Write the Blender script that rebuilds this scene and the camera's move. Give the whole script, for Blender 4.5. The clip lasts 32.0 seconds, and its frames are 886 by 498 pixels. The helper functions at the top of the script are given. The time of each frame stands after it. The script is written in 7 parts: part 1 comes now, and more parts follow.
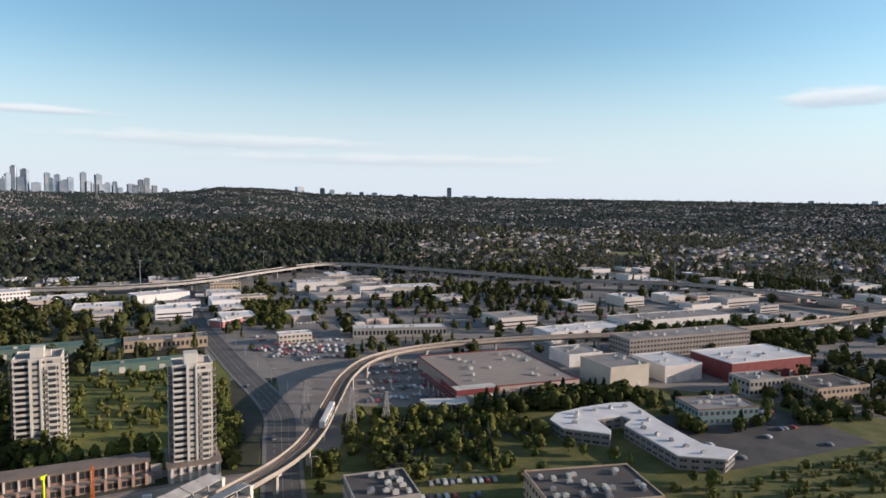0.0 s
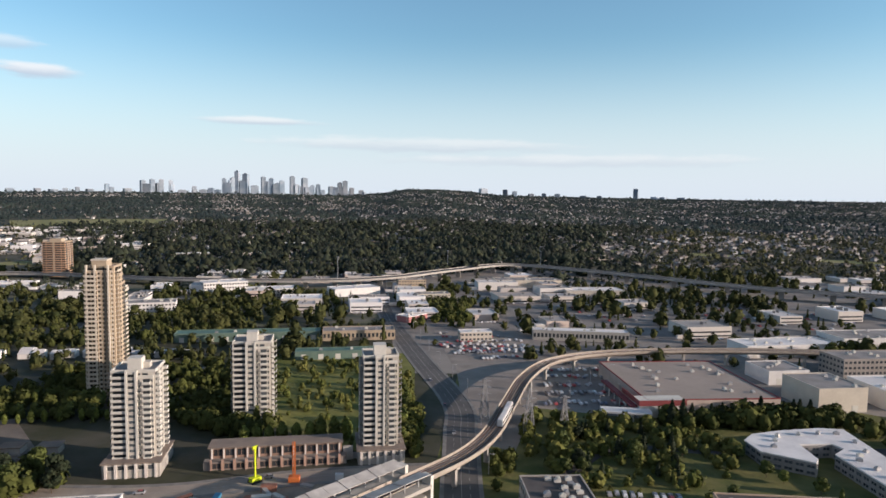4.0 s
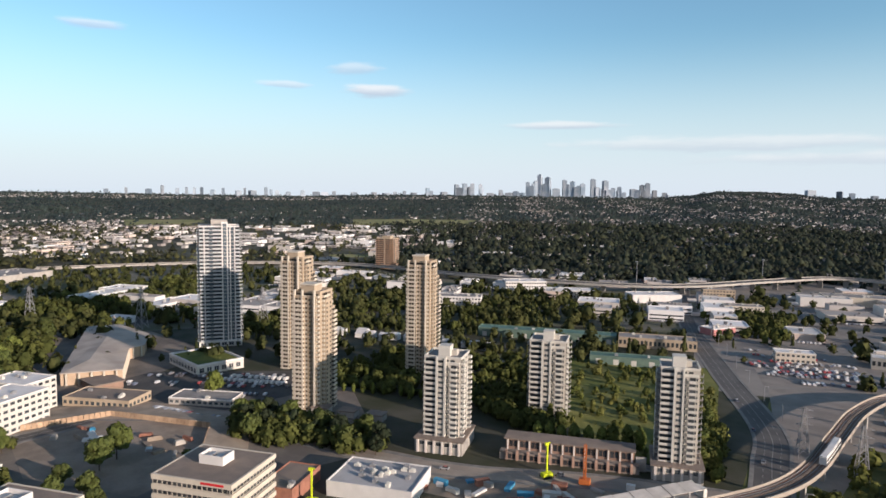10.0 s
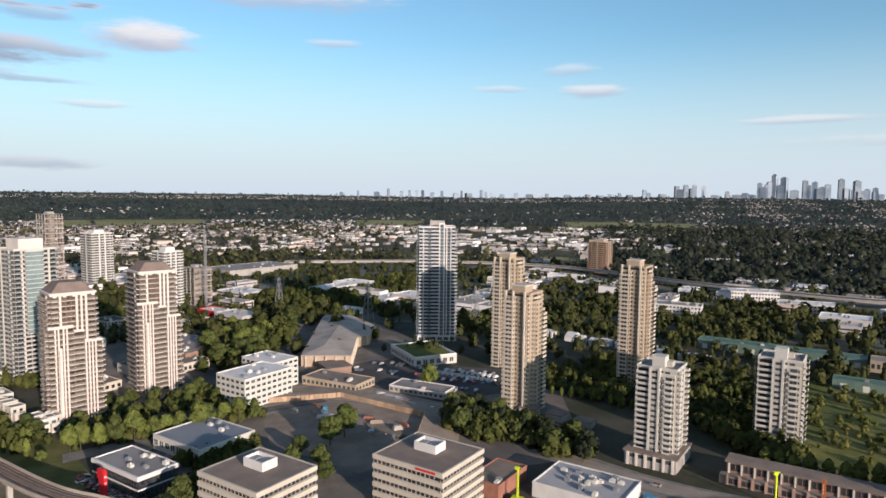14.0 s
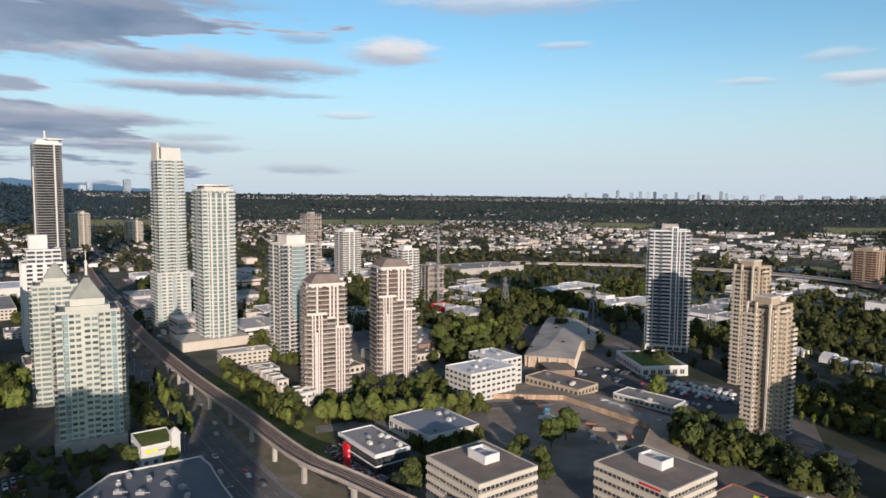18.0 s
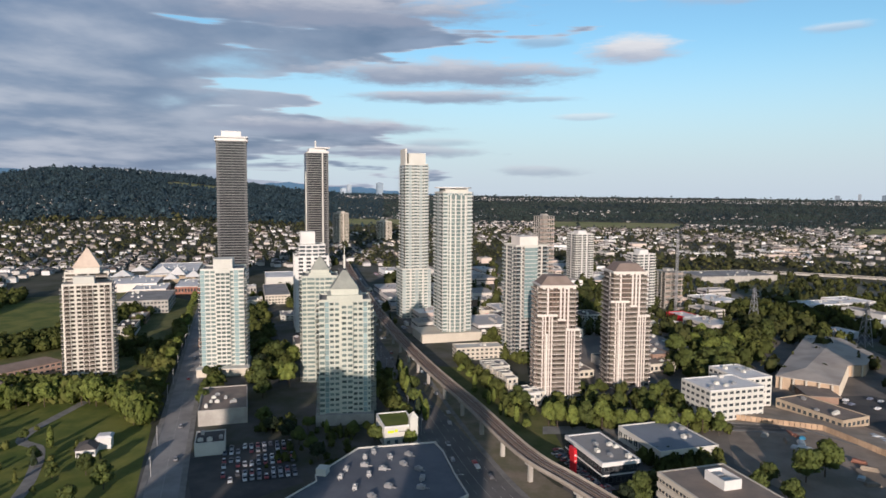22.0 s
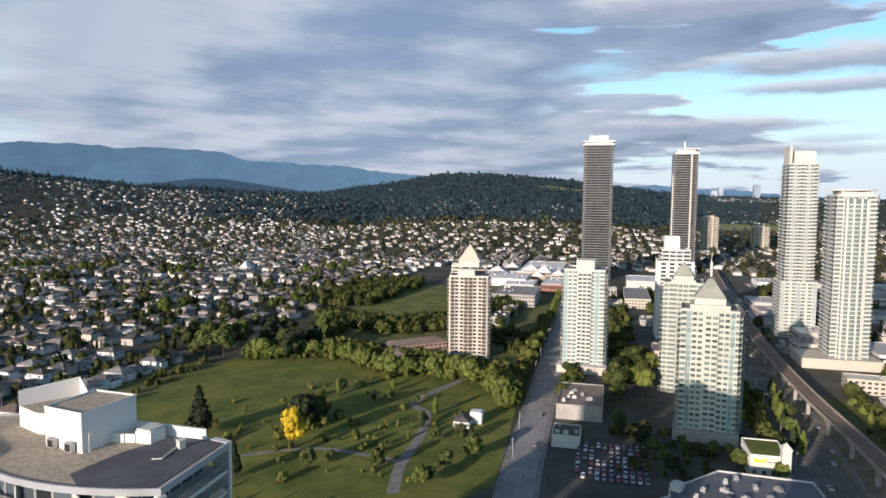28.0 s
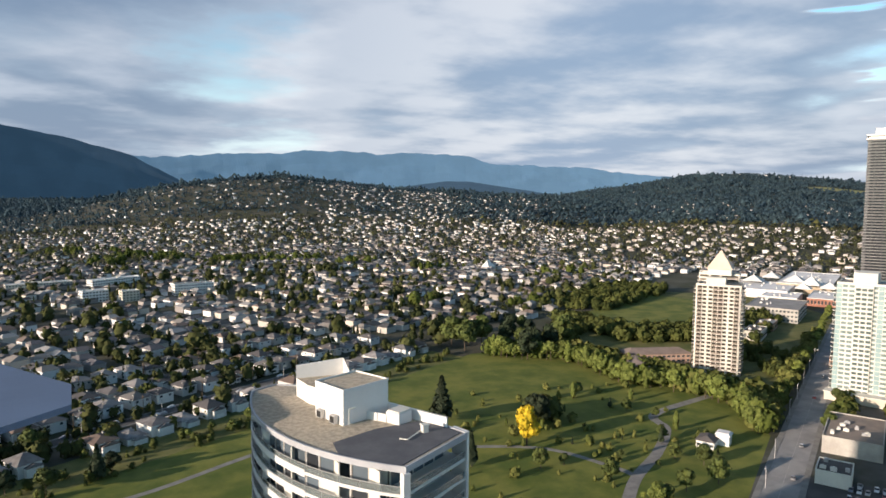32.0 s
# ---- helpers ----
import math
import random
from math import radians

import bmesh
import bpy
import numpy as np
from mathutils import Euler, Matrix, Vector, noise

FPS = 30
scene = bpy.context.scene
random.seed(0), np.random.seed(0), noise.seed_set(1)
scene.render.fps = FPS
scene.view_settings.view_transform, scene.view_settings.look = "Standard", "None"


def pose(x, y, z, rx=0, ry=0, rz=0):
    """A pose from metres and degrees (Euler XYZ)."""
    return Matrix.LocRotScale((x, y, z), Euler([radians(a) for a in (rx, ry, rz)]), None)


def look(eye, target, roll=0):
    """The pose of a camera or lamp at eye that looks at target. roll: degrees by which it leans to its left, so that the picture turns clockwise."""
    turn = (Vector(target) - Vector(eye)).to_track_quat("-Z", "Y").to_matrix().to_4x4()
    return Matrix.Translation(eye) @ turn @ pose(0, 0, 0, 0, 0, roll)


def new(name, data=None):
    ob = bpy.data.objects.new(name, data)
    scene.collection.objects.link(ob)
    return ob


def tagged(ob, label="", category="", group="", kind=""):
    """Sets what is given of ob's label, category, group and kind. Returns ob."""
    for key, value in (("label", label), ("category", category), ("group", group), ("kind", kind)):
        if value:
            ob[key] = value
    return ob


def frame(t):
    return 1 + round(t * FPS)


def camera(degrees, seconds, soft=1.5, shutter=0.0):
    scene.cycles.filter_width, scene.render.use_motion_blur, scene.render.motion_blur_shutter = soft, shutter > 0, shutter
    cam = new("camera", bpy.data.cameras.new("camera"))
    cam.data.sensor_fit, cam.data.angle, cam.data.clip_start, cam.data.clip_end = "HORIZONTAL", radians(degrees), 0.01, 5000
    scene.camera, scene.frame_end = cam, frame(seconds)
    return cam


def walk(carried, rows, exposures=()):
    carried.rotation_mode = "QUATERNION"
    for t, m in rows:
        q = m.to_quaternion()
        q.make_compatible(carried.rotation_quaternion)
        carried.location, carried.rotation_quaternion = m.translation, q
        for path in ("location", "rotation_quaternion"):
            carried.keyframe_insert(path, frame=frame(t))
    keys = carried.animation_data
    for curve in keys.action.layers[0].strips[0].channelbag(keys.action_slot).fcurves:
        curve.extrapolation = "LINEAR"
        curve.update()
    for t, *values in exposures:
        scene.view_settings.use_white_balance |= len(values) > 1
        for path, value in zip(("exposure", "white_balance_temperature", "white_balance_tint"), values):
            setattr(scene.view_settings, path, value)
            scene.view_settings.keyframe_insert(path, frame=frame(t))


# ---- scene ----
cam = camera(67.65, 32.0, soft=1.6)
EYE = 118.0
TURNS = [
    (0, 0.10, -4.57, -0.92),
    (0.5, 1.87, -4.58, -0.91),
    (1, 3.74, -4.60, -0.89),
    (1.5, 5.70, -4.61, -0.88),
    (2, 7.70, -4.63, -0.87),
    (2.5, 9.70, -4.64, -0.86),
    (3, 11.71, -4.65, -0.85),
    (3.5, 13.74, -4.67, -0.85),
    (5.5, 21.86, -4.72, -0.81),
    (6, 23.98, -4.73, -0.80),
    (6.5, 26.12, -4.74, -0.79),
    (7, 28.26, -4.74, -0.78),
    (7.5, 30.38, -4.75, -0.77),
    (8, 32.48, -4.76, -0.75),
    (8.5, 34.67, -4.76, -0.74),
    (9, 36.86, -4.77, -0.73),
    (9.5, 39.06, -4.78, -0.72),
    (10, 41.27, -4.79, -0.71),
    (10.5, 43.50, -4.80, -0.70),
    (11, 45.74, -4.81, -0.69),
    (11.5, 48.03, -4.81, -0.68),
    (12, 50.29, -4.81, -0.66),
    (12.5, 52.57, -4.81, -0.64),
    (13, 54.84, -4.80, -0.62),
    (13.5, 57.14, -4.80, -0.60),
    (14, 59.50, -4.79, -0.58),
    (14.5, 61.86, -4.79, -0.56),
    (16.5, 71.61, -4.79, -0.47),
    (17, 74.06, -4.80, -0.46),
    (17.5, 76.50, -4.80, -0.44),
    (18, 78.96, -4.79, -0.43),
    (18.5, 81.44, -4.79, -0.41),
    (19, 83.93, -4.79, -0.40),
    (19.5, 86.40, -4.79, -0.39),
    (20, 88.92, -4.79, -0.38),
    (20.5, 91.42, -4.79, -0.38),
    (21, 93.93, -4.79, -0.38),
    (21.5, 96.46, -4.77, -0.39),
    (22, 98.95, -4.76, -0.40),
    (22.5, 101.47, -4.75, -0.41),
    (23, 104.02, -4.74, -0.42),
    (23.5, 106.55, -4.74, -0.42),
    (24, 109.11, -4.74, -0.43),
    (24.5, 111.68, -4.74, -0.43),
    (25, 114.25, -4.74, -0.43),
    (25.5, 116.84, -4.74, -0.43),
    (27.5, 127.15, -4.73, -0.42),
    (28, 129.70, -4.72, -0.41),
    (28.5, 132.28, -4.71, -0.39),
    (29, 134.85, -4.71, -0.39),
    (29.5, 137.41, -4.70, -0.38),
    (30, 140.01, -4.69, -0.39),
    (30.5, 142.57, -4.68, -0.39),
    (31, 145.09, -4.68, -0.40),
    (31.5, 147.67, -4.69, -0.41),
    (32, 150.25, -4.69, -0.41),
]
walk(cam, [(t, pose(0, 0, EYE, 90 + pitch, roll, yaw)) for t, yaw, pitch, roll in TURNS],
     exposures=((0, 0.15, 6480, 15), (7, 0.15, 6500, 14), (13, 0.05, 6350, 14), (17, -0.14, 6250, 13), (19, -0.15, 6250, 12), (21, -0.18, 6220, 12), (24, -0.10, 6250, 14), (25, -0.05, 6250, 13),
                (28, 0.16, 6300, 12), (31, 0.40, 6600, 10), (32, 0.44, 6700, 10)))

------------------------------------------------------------

### Stated task
Copy all lines above containing the string "radians".

### The solution
from math import radians
    return Matrix.LocRotScale((x, y, z), Euler([radians(a) for a in (rx, ry, rz)]), None)
    cam.data.sensor_fit, cam.data.angle, cam.data.clip_start, cam.data.clip_end = "HORIZONTAL", radians(degrees), 0.01, 5000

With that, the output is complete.